Even US allies were alarmed by the chaotic pullout and debris of shredded and global security left behind.
British Defence Secretary Ben Wallace said the US withdrawal leaves a “very big problem”. German Chancellor Angela Merkel called the scenario “bitter, dramatic and appalling, especially for the people in Afghanistan.”
The ignominious retreat by the Biden administration raises questions about Washington's credibility as an ally around the world, including in the Indo-Pacific where it is seeking mutual cooperation in confronting Beijing, amid introspection by the pundit class and politicians. It also questions Biden's trumpeted commitments to bringing democracy around the world and to nation-building.
He has said, “We did not go to Afghanistan to nation-build.”
Future prospects
Biden has tried to douse these doubts by repeatedly saying that backing out of Afghanistan would help the US focus its attention in the areas where “we need to meet the threats where they are today.”
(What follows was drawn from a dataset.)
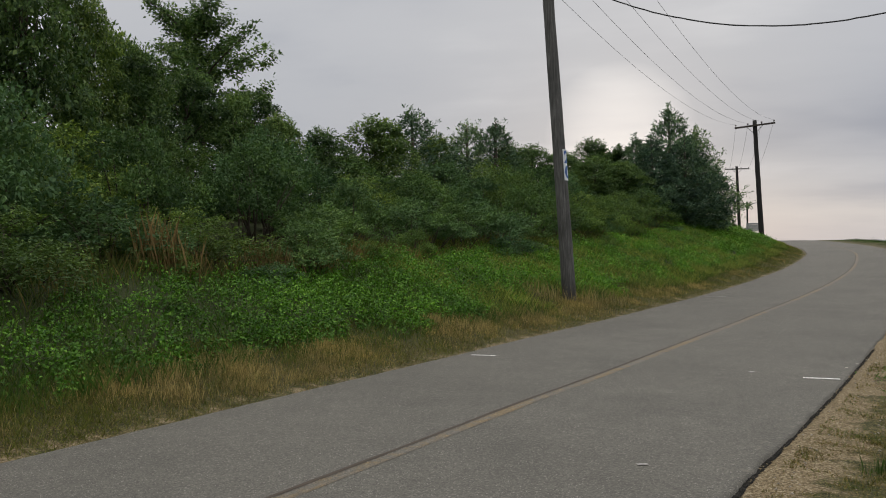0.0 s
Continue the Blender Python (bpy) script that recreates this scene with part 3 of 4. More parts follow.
def build_jetty():
    bm = bmesh.new()
    n = 90
    rings = []
    for i in range(n + 1):
        u = i / n
        x, y = 248 + 420 * u, 592 - 70 * u
        k = lambda a: 0.5 * noise.noise((i * 0.8, a, 3.0))
        end = 0.35 if i == 0 else 1.0
        rings.append([bm.verts.new((x + dx * end, y + dy * end, -2.7 + (h + k(dy)) * end)) for dx, dy, h in ((0, -6, 0), (0, -2.5, 2.2), (0, 0, 2.7), (0, 2.5, 2.2), (0, 6, 0))])
    for a, b in zip(rings, rings[1:]):
        for j in range(4):
            bm.faces.new((a[j], b[j], b[j + 1], a[j + 1]))
    bm.faces.new(rings[0])
    ob = part("jetty", bm, M_JETTY)
    tagged(ob, "long low dark stone jetty across the canal", "jetty")
    for x, y, h in ((298, 583.6, 1.6), (301.6, 583.1, 2.2)):
        mk = part("marker_post", tube([(0, 0, 0), (0, 0, h * 0.7), (0, 0, h * 0.72), (0, 0, h)], [0.28, 0.25, 0.5, 0.45], 8), M_IRON)
        mk.location = (x, y, -0.3)
        tagged(mk, "small dark marker post on the stone jetty", "marker post", "jetty markers")


build_jetty()
buoy = tagged(new("channel_buoy"), "dark channel buoy floating on grey water", "buoy")
buoy.location = (134.5, 400, -2.5)
buoy.scale = (0.7, 0.7, 0.75)
part("float", tube([(0, 0, -0.4), (0, 0, 0.0), (0, 0, 0.5), (0, 0, 0.7)], [0.7, 0.9, 0.85, 0.5], 14), M_IRON, buoy)
part("tower", tube([(0, 0, 0.7), (0, 0, 1.6), (0, 0, 1.65), (0, 0, 2.4)], [0.4, 0.25, 0.45, 0.35], 10), M_IRON, buoy)


def far_shore():
    bm = bmesh.new()
    n = 24
    lo = [bm.verts.new((1365 + 130 * i / n, 4000, -3)) for i in range(n + 1)]
    hi = [bm.verts.new((1365 + 130 * i / n, 4010, 3.5 + 5.5 * math.sin(math.pi * min(max(i / n, 0.02), 0.98)) ** 0.5 + 1.5 * noise.noise((i * 0.6, 2, 1)))) for i in range(n + 1)]
    back = [bm.verts.new((1365 + 130 * i / n, 4060, -3)) for i in range(n + 1)]
    for i in range(n):
        bm.faces.new((lo[i], lo[i + 1], hi[i + 1], hi[i]))
        bm.faces.new((hi[i], hi[i + 1], back[i + 1], back[i]))
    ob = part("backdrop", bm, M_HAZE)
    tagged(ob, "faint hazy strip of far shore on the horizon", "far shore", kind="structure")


far_shore()


# ---- leaves, bushes and trees ----
def unit(v):
    return v / np.maximum(np.linalg.norm(v, axis=-1, keepdims=True), 1e-6)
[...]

He added in a July speech, “We also need to focus on shoring up America’s core strengths to meet the strategic competition with China and other nations that is really going to determine — determine our future.”
Addressing the UN Security Council on Monday, China's Deputy Permanent Representative Geng Shuang said of the US and its allies, “It is hoped that relevant countries will effectively change the wrong practice of imposing their own models on others.”
He also took a dig at the West for its mission of fighting terrorism in Afghanistan. The airport “terrorist attack in Kabul once again proved that the war in Afghanistan did not achieve the goal of eliminating terrorist groups in Afghanistan,” he said. If there are flashbacks to the US withdrawal from Vietnam in 1975, there may yet be slivers of hope for the future.
A Taliban-run Afghanistan that eschews support for international terrorism and global Islam and follows a Sharia regime like that of US ally Riyadh – in effect an oil-less Saudi Arabia – and, as it happened this week, both cooperating to fight common enemies may be Biden's dream scenario.